20 years after the Srebrenica genocide: Parliament says "never again"
Parliament condemned in the strongest possible terms the genocide in Srebrenica of 11 July 1995 and said that "such horrendous crimes must never happen again", in a vote on Thursday. MEPs regret that the UN Security Council failed to pass a resolution commemorating the genocide and call for acceleration of war crimes prosecution at international and domestic level.
MEPs commemorated and honoured all the victims of the massacre and "all the atrocities during the wars in the former Yugoslavia" and expressed their solidarity with their families, many of which are still left without final confirmation of the fate of their relatives. Out of more than 8 000 Muslim men and boys executed by Bosnian Serb forces and paramilitary units, the bodies of nearly 1 200 have not yet been located and identified.
Overcome hatred and divisions
MEPs reject "any denial, relativisation or misinterpretation of the genocide" and say its 20th anniversary should be "a fresh reminder of the dangers of extreme forms of nationalism and intolerance in society, further exacerbated in the framework of war." They also stress that regional cooperation and the European integration process "are the best way to promote conciliation and to overcome hatred and divisions."
Failure of UNSC to pass resolution on Srebrenica genocide
The text also regrets that the UN Security Council, which has the primary responsibility for maintenance of international peace and security, failed to pass a resolution commemorating the Srebrenica genocide. This is especially regrettable, as the International Court of Justice, the UN’s primary judicial body, has determined that the crimes committed in Srebrenica were genocide, MEPs say.

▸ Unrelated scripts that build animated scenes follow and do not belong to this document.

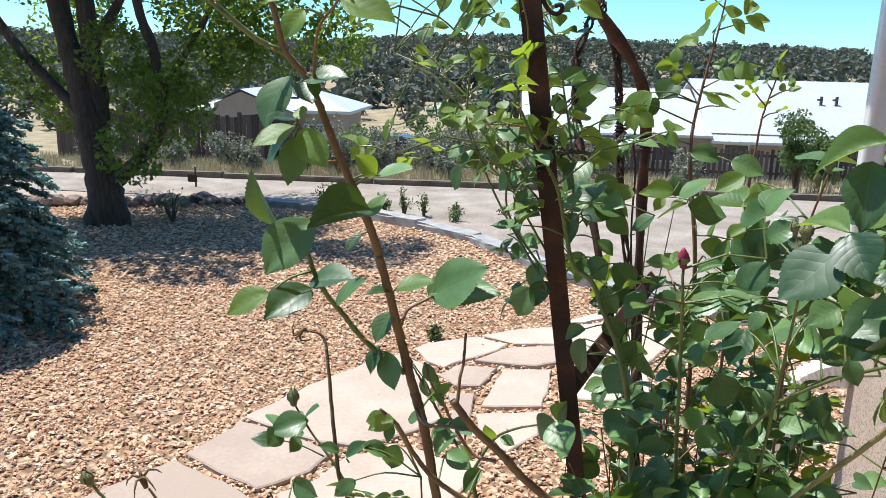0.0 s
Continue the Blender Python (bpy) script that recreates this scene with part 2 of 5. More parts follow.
M["gravel"] = gravel_material()
M["ground"] = ground_material()
M["dirt"] = dirt_material()
M["flag"] = simple("sandstone_slab", (0.36, 0.272, 0.215), (0.515, 0.412, 0.334), 2.4, 0.85, bump=0.35, fine=38, spec=0.2, random_amount=0.55)
M["curb"] = simple("weathered_grey_stone", (0.19, 0.18, 0.175), (0.42, 0.40, 0.38), 9, 0.9, bump=0.6, fine=60, random_amount=0.3)
M["rock"] = simple("field_rock", (0.11, 0.075, 0.062), (0.30, 0.21, 0.17), 14, 0.9, bump=0.8, fine=90, random_amount=0.5)
M["old_wood"] = simple("weathered_fence_wood", (0.036, 0.026, 0.022), (0.115, 0.085, 0.070), 5, 0.9, bump=0.5, fine=60, random_amount=0.4, vec_scale=(3, 3, 0.2))
M["timber"] = simple("old_railway_timber", (0.06, 0.045, 0.035), (0.20, 0.15, 0.11), 6, 0.9, bump=0.5)
M["roof_white"] = simple("white_metal_roof", (0.44, 0.45, 0.47), (0.52, 0.53, 0.55), 1.0, 0.45)
# wall tan darkened all over to stand for the shade under the eaves
M["far_wall"] = simple("tan_far_wall", (0.27, 0.215, 0.17), (0.34, 0.275, 0.22), 2.0, 0.9)
M["far_trim"] = simple("dark_far_window", (0.03, 0.035, 0.04), (0.06, 0.065, 0.07), 2.0, 0.2)
M["bark"] = simple("furrowed_bark", (0.026, 0.018, 0.013), (0.105, 0.075, 0.052), 9, 0.95, bump=1.0, fine=40, vec_scale=(4, 4, 0.5))


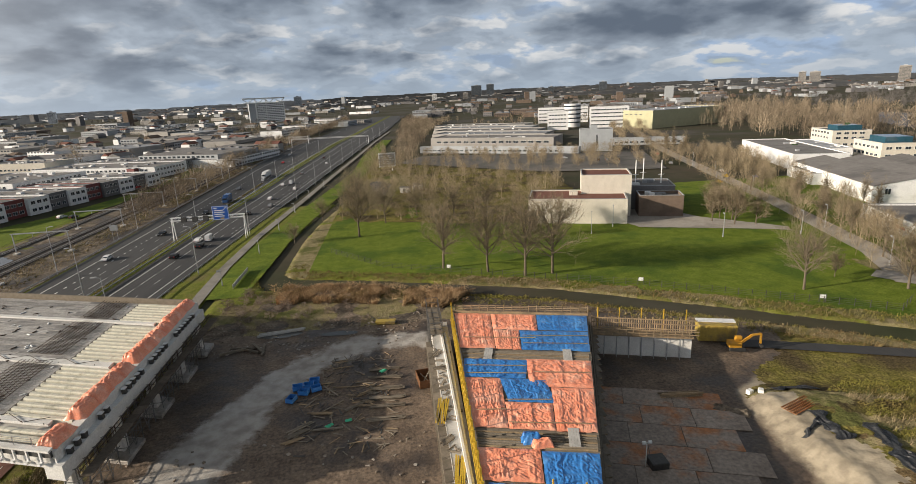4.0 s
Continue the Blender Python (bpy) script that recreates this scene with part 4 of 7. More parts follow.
# pavilion in the park
building("pavilion", 44.4, 180.2, 33.5, 18, 8.6, "cream_wall", "low cream brick pavilion with a red gravel roof", "red_roof", parapet=0.35, units=[(14, 9, 3, 4, 1.2, "cream_wall")])
building("pavilion_tower", 65.5, 186, 17.5, 16, 15.0, "cream_wall", "tall cream brick hall with a red gravel roof", "red_roof", parapet=0.4)
building("brown_annex", 84.5, 179.0, 15, 10, 7.6, "brown_wall", "brown brick annex with an open roof yard", "roof", parapet=1.1, units=units_for(15, 10, 4, 3))
building("dark_annex", 82.5, 192, 20, 17, 9.0, "slate_wall", "dark brick plant building with flues", "roof", units=units_for(20, 17, 8, 5))
for fx, fy in ((92, 199), (97, 203), (101, 196)):
    f = thing("flue", Matrix.Translation((fx, fy, 8.4)), "thin pale steel flue on the plant roof", "chimney", "flues")
    part("pipe", Geo().tube((0, 0, 0), (0, 0, 9), 0.22, 0.2, 8), M["white"], f)
    part("bracket", Geo().box(-1.2, -0.06, 3.4, 1.2, 0.06, 3.6), M["white"], f)
# offices and halls further along the avenue
building("grey_office", 136, 392, 24, 14, 16.0, "grey_wall", "plain grey office block with tall blind stair shaft", units=[(8, 4, 5, 6, 3.0, "grey_wall")], windows=(("s", 12.0, 2.2, 1, 4, 1.4, 8), ("e", 2, 3, 4, 5, 1.8, 2), ("e", 2, 3, 4, 9, 1.8, 2)))
building("link_hall", 19, 444, 130, 6, 4.8, "grey_wall", "long low grey link building", "light_roof", turn=-30.6, windows=(("s", 4, 4, 28, 1.2, 2.6, 1.6),))
building("link_hall", 168, 424, 62, 9, 5.2, "grey_wall", "long low dark-roofed link building", "roof", windows=(("s", 4, 4, 14, 1.2, 2.6, 1.6),))
for k in range(5):
    building("factory_hall", 31 + k * 4, 488 + k * 41, 112, 34, 8.0 + 0.4 * k, "town_wall", "large grey factory hall with stepped roof lights", "light_roof" if k % 2 else "roof", units=units_for(112, 30, 9, 40 + k), windows=(("s", 6, 6.5, 16, 3.5, 4.6, 1.8),), group="factory halls", turn=-30)
building("office_wing", 228, 622, 44, 16, 24, "white_wall", "white office wing with long window bands", windows=tuple(("s", 1.5, 3.4, 12, z, 3.1, 1.5) for z in (3, 7.5, 12, 16, 20)), units=units_for(44, 16, 6, 8), group="office wings")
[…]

End trials, promote understanding
MEPs invite the International Criminal Tribunal for the Former Yugoslavia (INTY) to accelerate and bring to an end the trials and appeals without undue delay. More needs to be done do prosecute war crimes at domestic level, too, they stress. They also urge the development of education and cultural programmes promoting understanding the causes of atrocities and raise awareness about the need to nurture peace and to promote human rights and inter-religious tolerance.
MEPs urge the political representatives in Bosnia and Herzegovina to "acknowledge the past" and to "work successfully together towards a better future" and welcome the decision of the Council of Ministers of Bosnia and Herzegovina, taken unanimously, to proclaim the 11th of July as Day of Mourning in the country.
Note to editors
The massacre of Srebrenica was recognized as genocide both by the International Criminal Tribunal for the Former Yugoslavia (ICTY) and the International Court of Justice. The act of genocide and ethnic cleansing was the biggest war crime in Europe since the end of the Second World War.